_PROMPT_
Everything from the first line of the data through the line with "made[o].matrix_parent_inverse = o.matrix_parent_inverse" is to be echoed exactly, minus the pictures.

_DATA SEGMENT_
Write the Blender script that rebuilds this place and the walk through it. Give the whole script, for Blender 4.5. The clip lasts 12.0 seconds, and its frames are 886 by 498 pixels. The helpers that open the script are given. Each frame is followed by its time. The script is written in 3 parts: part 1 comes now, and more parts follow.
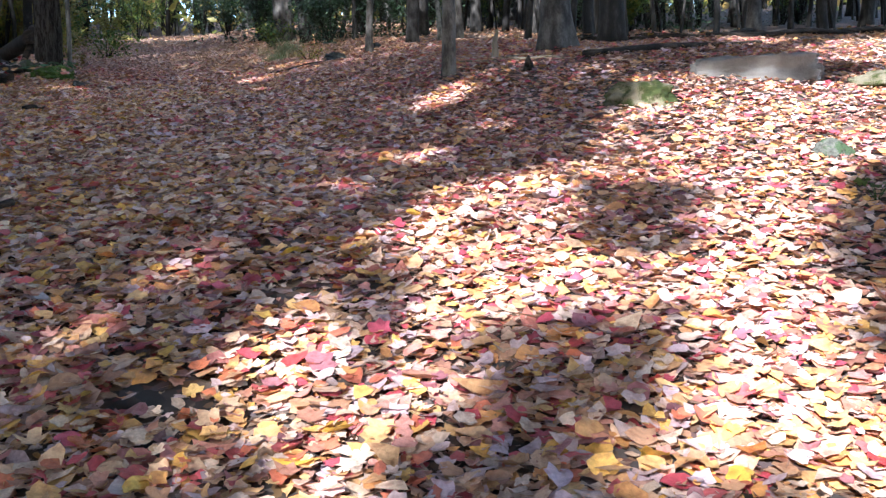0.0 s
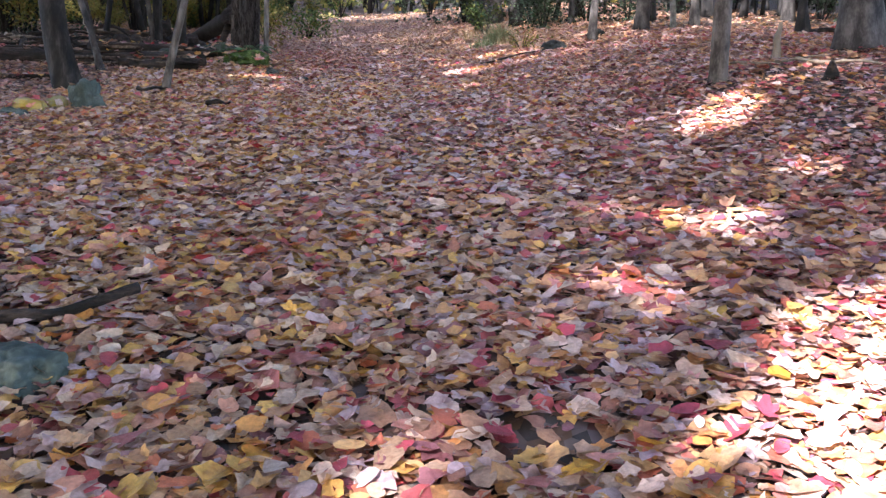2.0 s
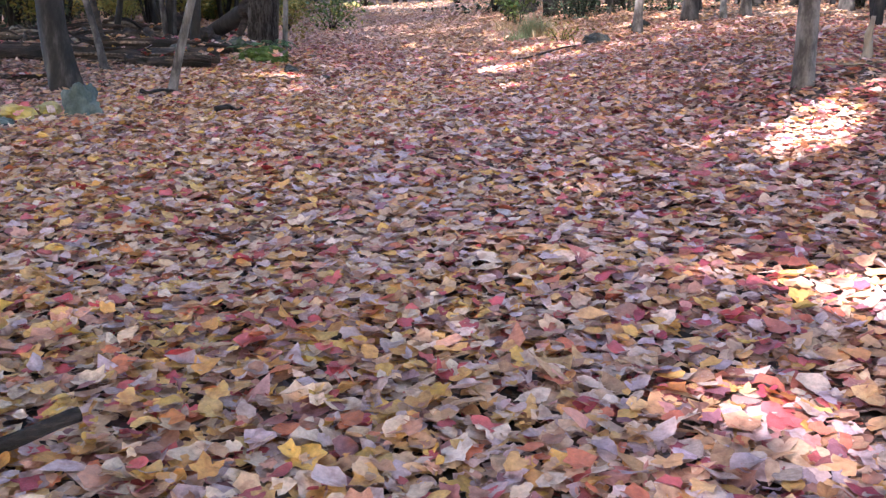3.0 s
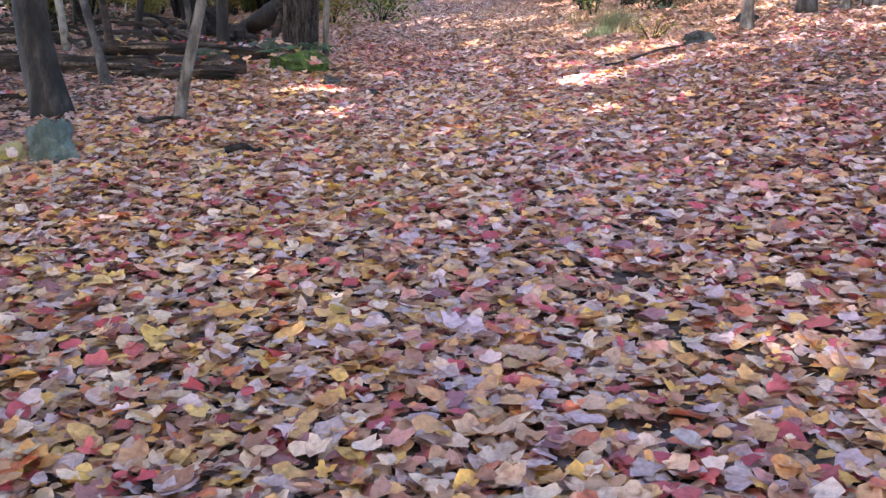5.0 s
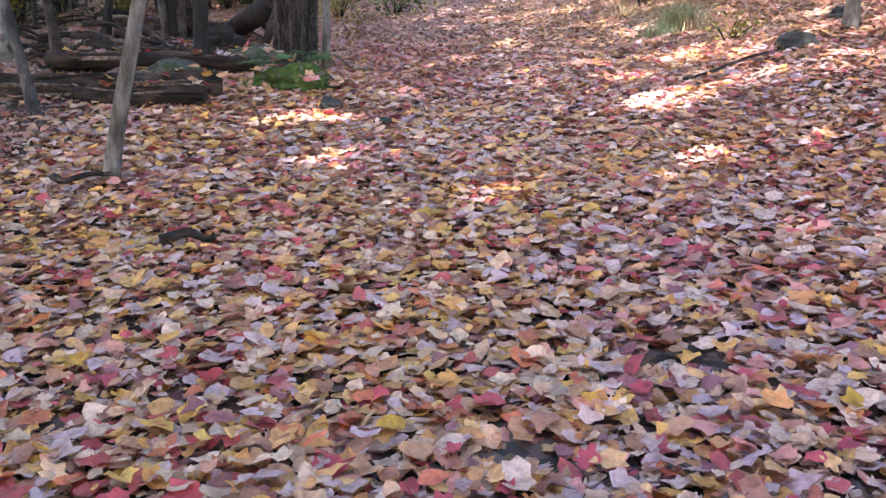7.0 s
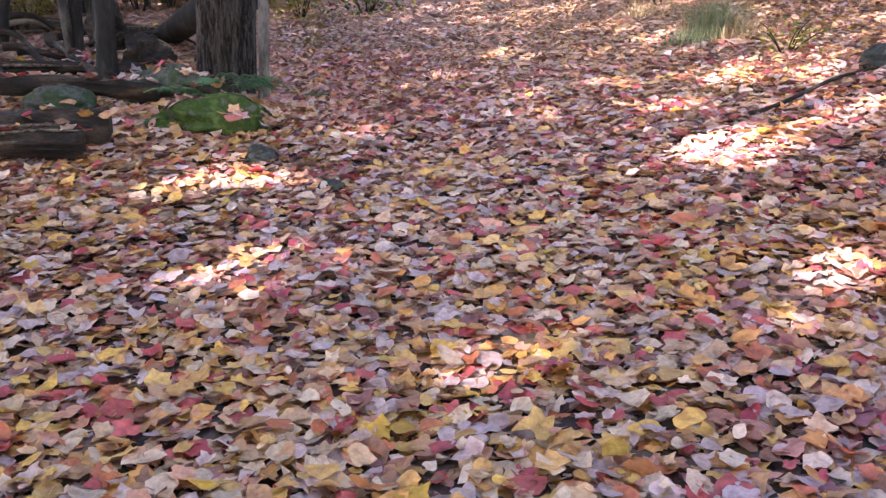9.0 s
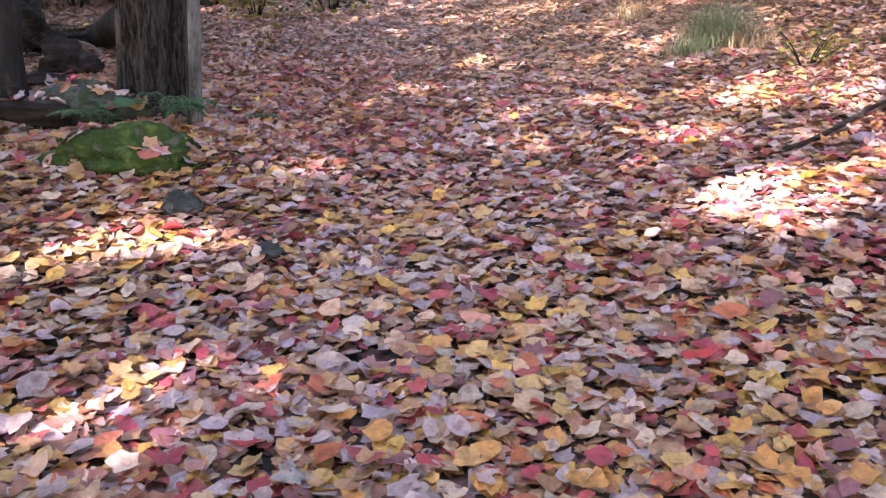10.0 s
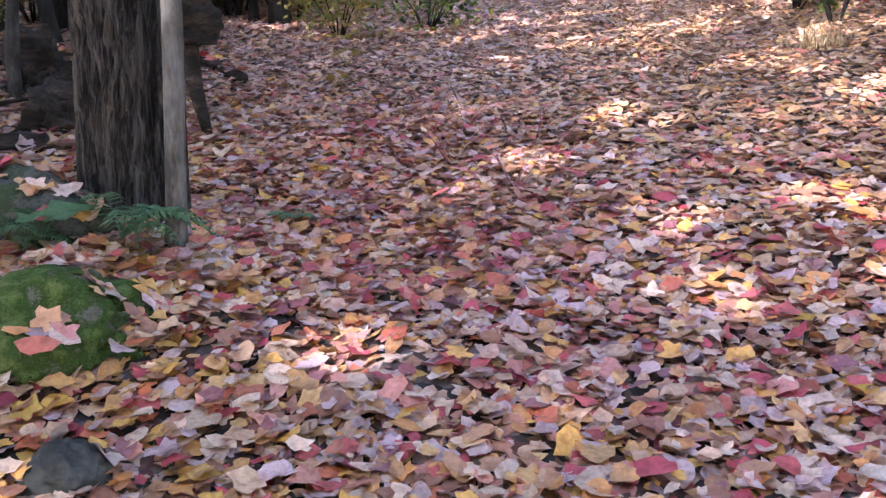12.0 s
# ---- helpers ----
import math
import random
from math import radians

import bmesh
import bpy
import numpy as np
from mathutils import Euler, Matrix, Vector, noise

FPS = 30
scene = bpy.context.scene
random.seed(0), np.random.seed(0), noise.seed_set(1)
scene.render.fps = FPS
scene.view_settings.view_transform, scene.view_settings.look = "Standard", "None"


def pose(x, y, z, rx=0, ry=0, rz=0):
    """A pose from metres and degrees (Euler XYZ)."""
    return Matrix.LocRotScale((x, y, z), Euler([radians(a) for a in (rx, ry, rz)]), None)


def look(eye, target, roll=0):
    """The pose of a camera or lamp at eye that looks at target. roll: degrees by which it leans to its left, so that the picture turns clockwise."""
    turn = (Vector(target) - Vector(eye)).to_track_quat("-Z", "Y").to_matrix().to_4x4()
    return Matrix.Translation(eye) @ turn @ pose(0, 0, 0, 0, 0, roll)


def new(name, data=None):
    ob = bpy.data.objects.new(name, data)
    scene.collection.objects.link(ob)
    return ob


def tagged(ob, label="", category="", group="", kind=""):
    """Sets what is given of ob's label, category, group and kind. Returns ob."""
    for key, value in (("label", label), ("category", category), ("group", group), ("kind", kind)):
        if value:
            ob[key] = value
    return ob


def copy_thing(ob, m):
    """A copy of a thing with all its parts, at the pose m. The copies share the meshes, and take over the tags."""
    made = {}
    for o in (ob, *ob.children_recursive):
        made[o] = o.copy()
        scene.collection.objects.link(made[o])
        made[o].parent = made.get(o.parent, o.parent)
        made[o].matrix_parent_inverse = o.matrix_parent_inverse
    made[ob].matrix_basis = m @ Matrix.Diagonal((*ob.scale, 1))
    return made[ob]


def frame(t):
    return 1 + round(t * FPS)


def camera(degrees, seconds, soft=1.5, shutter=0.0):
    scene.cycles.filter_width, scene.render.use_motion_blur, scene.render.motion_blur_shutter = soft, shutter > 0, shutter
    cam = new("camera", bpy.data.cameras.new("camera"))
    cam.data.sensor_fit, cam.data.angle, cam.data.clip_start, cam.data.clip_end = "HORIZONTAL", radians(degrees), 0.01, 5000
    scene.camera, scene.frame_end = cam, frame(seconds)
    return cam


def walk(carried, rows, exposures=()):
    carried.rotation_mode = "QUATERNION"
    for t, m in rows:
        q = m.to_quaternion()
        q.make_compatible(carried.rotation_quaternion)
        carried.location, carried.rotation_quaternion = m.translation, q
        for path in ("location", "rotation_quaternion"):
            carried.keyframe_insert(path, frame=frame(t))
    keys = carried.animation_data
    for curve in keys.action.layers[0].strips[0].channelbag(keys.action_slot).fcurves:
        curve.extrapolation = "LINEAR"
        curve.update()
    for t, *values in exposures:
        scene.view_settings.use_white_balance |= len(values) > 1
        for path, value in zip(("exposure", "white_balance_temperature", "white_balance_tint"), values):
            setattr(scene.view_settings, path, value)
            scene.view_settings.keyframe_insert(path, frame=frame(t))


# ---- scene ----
cam = camera(51.3, 12.0, soft=1.4)
METRES, EYE, TILT, LEAN, TURN = 16.0, 1.5, 9.0, 0.0, 0.0
ROWS = [
    (0.0, 0.0, 0.0, 0.0, -0.38, -14.58, 1.46),
    (0.5, -0.0089, 0.0355, 0.0014, 2.25, -14.66, 0.76),
    (1.0, -0.0197, 0.0749, 0.0024, 9.46, -15.38, 0.81),
    (1.5, -0.0318, 0.1143, 0.0038, 10.15, -15.59, 0.74),
    (2.0, -0.0454, 0.1543, 0.0054, 11.39, -15.64, 0.85),
    (2.5, -0.0594, 0.1926, 0.0068, 12.08, -15.96, 0.9),
    (3.0, -0.0695, 0.2321, 0.0083, 12.89, -16.39, 1.15),
    (5.0, -0.1214, 0.3881, 0.017, 16.01, -17.54, 1.81),
    (5.5, -0.137, 0.4272, 0.0179, 16.39, -17.97, 1.9),
    (6.0, -0.1514, 0.4676, 0.0184, 16.75, -18.07, 2.01),
    (6.5, -0.1657, 0.5082, 0.019, 16.77, -18.39, 2.17),
    (7.0, -0.1777, 0.5491, 0.0193, 16.92, -18.57, 2.33),
    (9.0, -0.2233, 0.7101, 0.0167, 15.88, -19.25, 2.48),
    (9.5, -0.2348, 0.7492, 0.0168, 14.22, -19.69, 2.01),
    (10.0, -0.2456, 0.7918, 0.0169, 14.18, -19.87, 1.91),
    (10.5, -0.2573, 0.8326, 0.0151, 14.65, -20.02, 2.14),
    (11.0, -0.2698, 0.8729, 0.015, 19.17, -19.74, 2.66),
    (11.5, -0.2824, 0.9135, 0.0151, 20.56, -19.53, 2.53),
    (12.0, -0.2926, 0.9547, 0.015, 21.11, -19.6, 2.54),
]
walk(cam, [(t, pose(0, 0, EYE, TILT, LEAN, TURN) @ pose(METRES * x, METRES * y, METRES * z, 90 + pitch, roll, yaw)) for t, x, y, z, yaw, pitch, roll in ROWS],
     [(0.0, 2.5, 5450, 9), (1.0, 2.75, 5550, 13), (2.0, 3.25, 5750, 19), (3.0, 3.65, 5850, 23), (5.0, 3.8, 5800, 21), (7.0, 3.8, 5900, 21), (9.5, 3.65, 6050, 24), (11.0, 3.55, 5950, 25), (12.0, 3.75, 5850, 22)])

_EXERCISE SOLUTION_
Write the Blender script that rebuilds this place and the walk through it. Give the whole script, for Blender 4.5. The clip lasts 12.0 seconds, and its frames are 886 by 498 pixels. The helpers that open the script are given. Each frame is followed by its time. The script is written in 3 parts: part 1 comes now, and more parts follow.
0.0 s
2.0 s
3.0 s
5.0 s
7.0 s
9.0 s
10.0 s
12.0 s
# ---- helpers ----
import math
import random
from math import radians

import bmesh
import bpy
import numpy as np
from mathutils import Euler, Matrix, Vector, noise

FPS = 30
scene = bpy.context.scene
random.seed(0), np.random.seed(0), noise.seed_set(1)
scene.render.fps = FPS
scene.view_settings.view_transform, scene.view_settings.look = "Standard", "None"


def pose(x, y, z, rx=0, ry=0, rz=0):
    """A pose from metres and degrees (Euler XYZ)."""
    return Matrix.LocRotScale((x, y, z), Euler([radians(a) for a in (rx, ry, rz)]), None)


def look(eye, target, roll=0):
    """The pose of a camera or lamp at eye that looks at target. roll: degrees by which it leans to its left, so that the picture turns clockwise."""
    turn = (Vector(target) - Vector(eye)).to_track_quat("-Z", "Y").to_matrix().to_4x4()
    return Matrix.Translation(eye) @ turn @ pose(0, 0, 0, 0, 0, roll)


def new(name, data=None):
    ob = bpy.data.objects.new(name, data)
    scene.collection.objects.link(ob)
    return ob


def tagged(ob, label="", category="", group="", kind=""):
    """Sets what is given of ob's label, category, group and kind. Returns ob."""
    for key, value in (("label", label), ("category", category), ("group", group), ("kind", kind)):
        if value:
            ob[key] = value
    return ob


def copy_thing(ob, m):
    """A copy of a thing with all its parts, at the pose m. The copies share the meshes, and take over the tags."""
    made = {}
    for o in (ob, *ob.children_recursive):
        made[o] = o.copy()
        scene.collection.objects.link(made[o])
        made[o].parent = made.get(o.parent, o.parent)
        made[o].matrix_parent_inverse = o.matrix_parent_inverse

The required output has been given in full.